Does one person, or more, typically dominate the meeting? Are ideas and different views encouraged or discouraged in meetings? Once you identify the problem areas, you can help your employees be more engaged in a way that shows them that their perspective is valued. This proactive engagement also promotes equity because you are giving those who might not raise their hand an opportunity for their voices to be heard.

Be Open to Honest Conversations

Something I have realised both in my professional and personal lives is that there is real beauty in having honest conversations. These conversations give you an opportunity to actively identify a problem and try to find a resolution. Honest and oftentimes difficult conversations can be a catalyst building relationships, trust, and communication. If someone on your team is underperforming, try to understand why. An unfettered space to talk honestly will help you both walk away from the conversation with a clear understanding, different set of expectations, less stress, and recalibrated priorities.

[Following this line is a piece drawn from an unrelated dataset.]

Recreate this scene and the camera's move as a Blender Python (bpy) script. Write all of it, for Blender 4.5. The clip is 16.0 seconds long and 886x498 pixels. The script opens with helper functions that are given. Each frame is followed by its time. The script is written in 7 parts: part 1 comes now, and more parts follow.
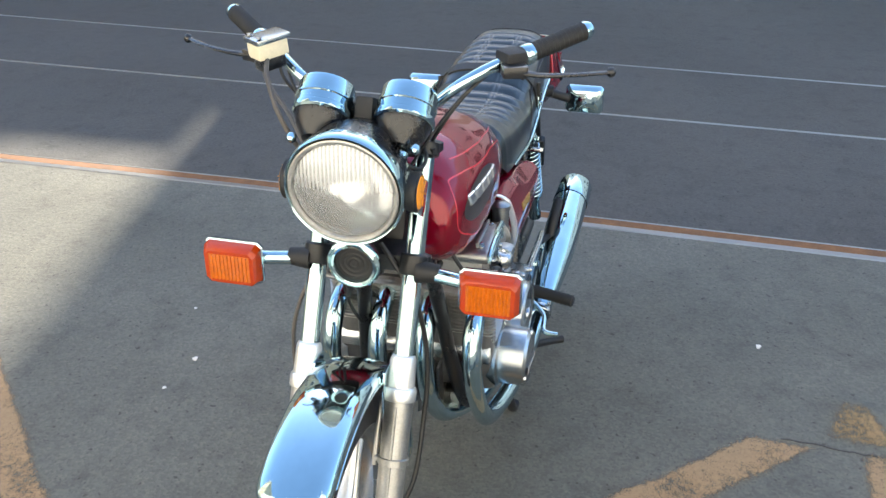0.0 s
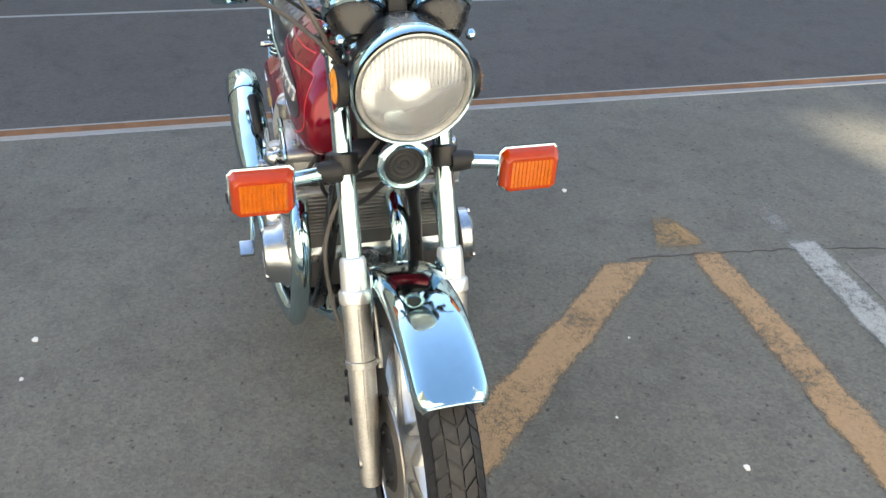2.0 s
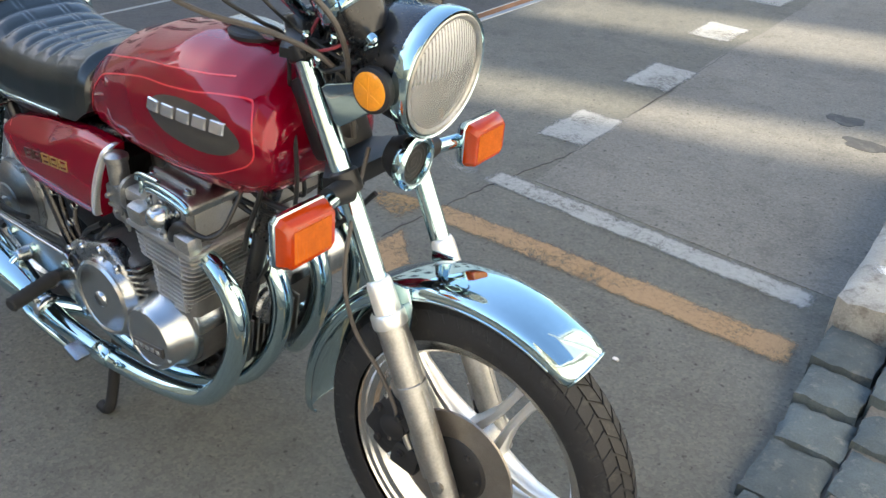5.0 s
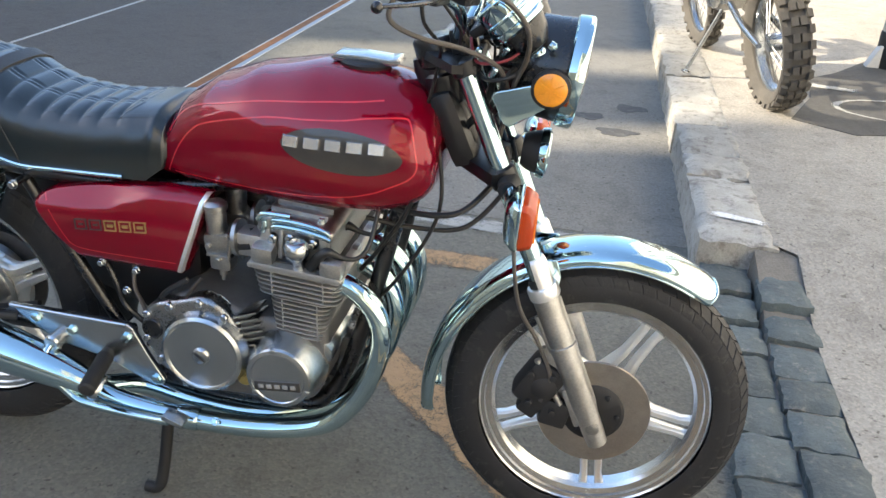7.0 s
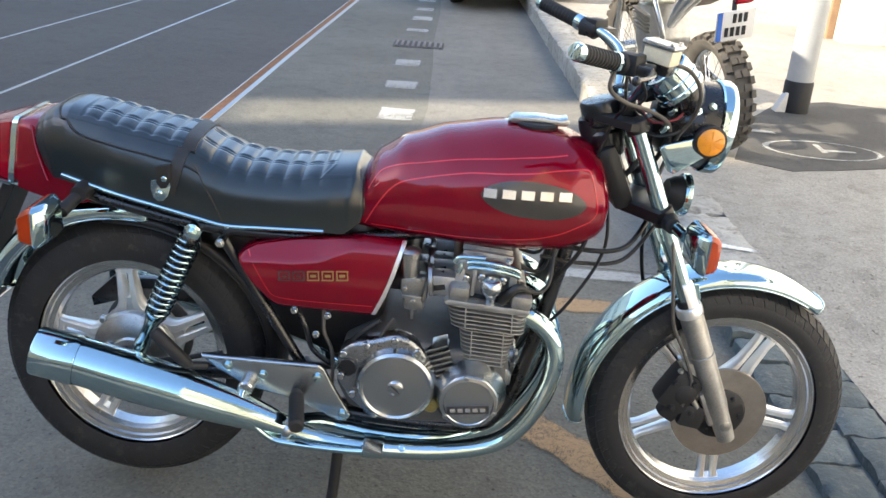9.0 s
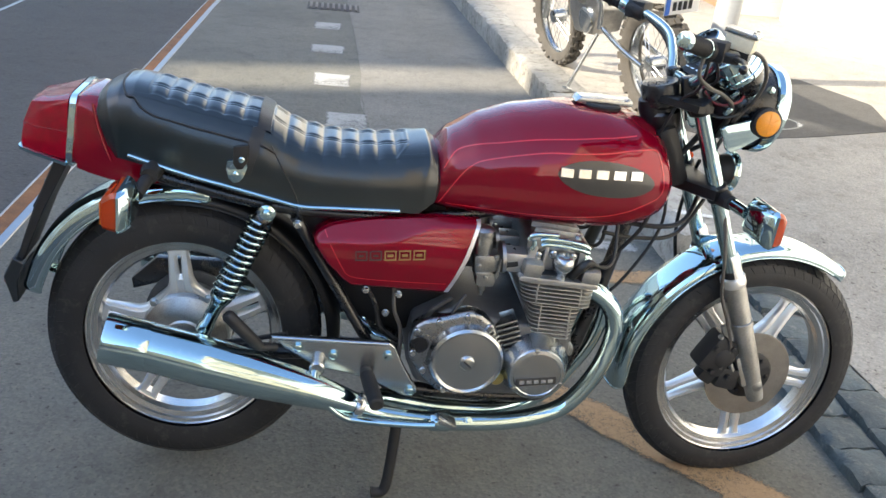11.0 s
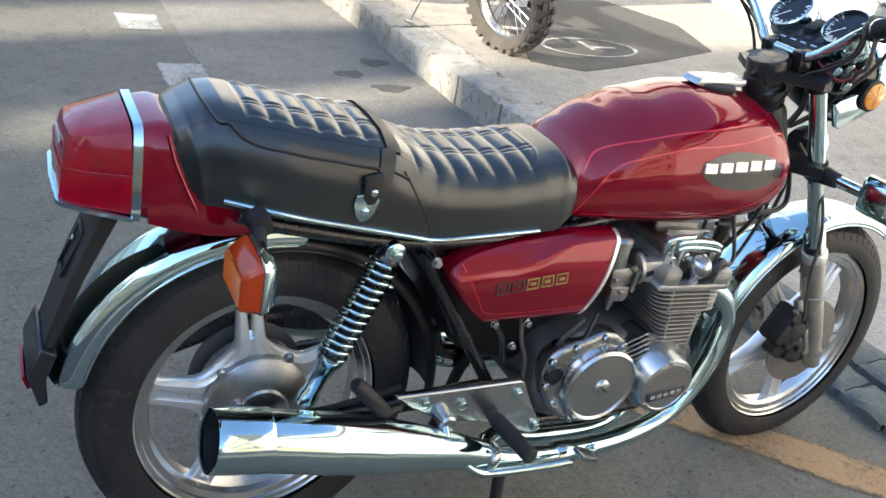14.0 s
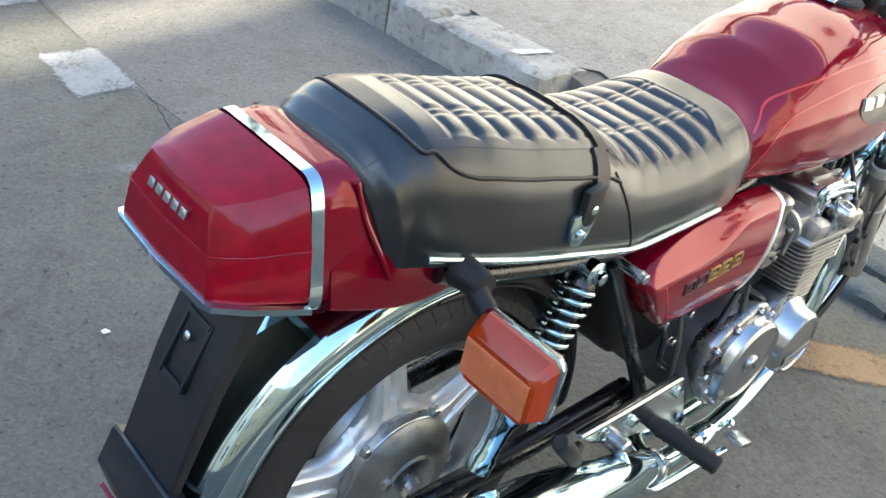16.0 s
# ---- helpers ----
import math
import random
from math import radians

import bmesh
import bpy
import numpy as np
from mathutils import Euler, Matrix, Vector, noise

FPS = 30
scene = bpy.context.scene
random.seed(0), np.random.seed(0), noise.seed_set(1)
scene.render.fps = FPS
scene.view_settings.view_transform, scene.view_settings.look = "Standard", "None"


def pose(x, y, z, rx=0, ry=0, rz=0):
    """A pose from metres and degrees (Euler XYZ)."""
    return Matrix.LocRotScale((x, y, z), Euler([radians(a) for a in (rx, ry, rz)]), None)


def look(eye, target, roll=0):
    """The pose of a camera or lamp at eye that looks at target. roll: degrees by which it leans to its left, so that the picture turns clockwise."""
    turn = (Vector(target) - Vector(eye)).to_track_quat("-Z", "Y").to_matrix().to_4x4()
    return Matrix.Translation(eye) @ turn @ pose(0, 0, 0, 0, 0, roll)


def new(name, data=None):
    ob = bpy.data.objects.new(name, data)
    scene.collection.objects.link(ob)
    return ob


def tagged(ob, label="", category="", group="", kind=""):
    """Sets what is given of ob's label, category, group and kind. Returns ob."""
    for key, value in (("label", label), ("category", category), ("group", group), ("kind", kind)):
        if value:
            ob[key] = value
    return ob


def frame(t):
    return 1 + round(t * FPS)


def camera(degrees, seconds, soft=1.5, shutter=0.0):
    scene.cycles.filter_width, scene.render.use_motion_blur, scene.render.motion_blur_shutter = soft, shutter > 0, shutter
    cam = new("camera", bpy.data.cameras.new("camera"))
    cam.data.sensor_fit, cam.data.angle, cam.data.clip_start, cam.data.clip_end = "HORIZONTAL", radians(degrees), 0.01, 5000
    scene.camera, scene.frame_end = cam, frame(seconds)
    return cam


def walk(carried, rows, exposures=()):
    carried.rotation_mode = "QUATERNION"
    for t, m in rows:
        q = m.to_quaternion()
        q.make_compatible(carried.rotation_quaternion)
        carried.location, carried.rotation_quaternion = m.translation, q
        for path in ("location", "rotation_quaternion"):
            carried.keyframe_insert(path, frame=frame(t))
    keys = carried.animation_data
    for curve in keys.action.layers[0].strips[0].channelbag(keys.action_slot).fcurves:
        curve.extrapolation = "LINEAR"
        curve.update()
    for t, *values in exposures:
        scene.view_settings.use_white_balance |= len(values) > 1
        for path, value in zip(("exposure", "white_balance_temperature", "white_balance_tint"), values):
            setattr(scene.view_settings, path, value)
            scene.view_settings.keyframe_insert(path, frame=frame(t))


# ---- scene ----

We are also mere mortals and needless to say, nobody is perfect. We all still have so much to learn about the language we use, our own unconscious microaggressions, and how they affect our daily lives. Microaggressions are particularly toxic as they often foster resentment that can build up over time and have a harmful effect on an employee’s mental and physical well-being. There are a few ways that people typically react to microaggressions: they either react immediately to the transgression, address it at a later time once they’ve had time to think it through, or ignore it altogether. As managers, we have a responsibility to identify when microaggressions happen, and be able to correct and prevent them from happening again. It can be difficult work, but we need to have these open and honest conversations to challenge our biases, take accountability for our mistakes, and learn from other people’s experiences.

Lead with Empathy

Empathy is the key to building a more diverse and inclusive organisation in a productive and meaningful way. Have open conversations about expectations, emphasise the impact of personal obstacles, strengths, and opportunities. Don’t forget that your employees are human – ask how they are doing both professionally and personally. As a manager, your job is to ensure their productivity but also to guide them along their career paths. These ongoing discussions will go a long way in building trust and shaping your relationship with your team, both of which are critical to an effective team.

Ongoing inclusion requires significant emotional capital, intention, and attention. When these practices are layered into a manager’s day-to-day management style, they promote an inclusive environment that empowers the team to be the very best version of themselves.

Never forget to be flexible, be adaptable, and regularly recommit yourself to active and engaging encouragement.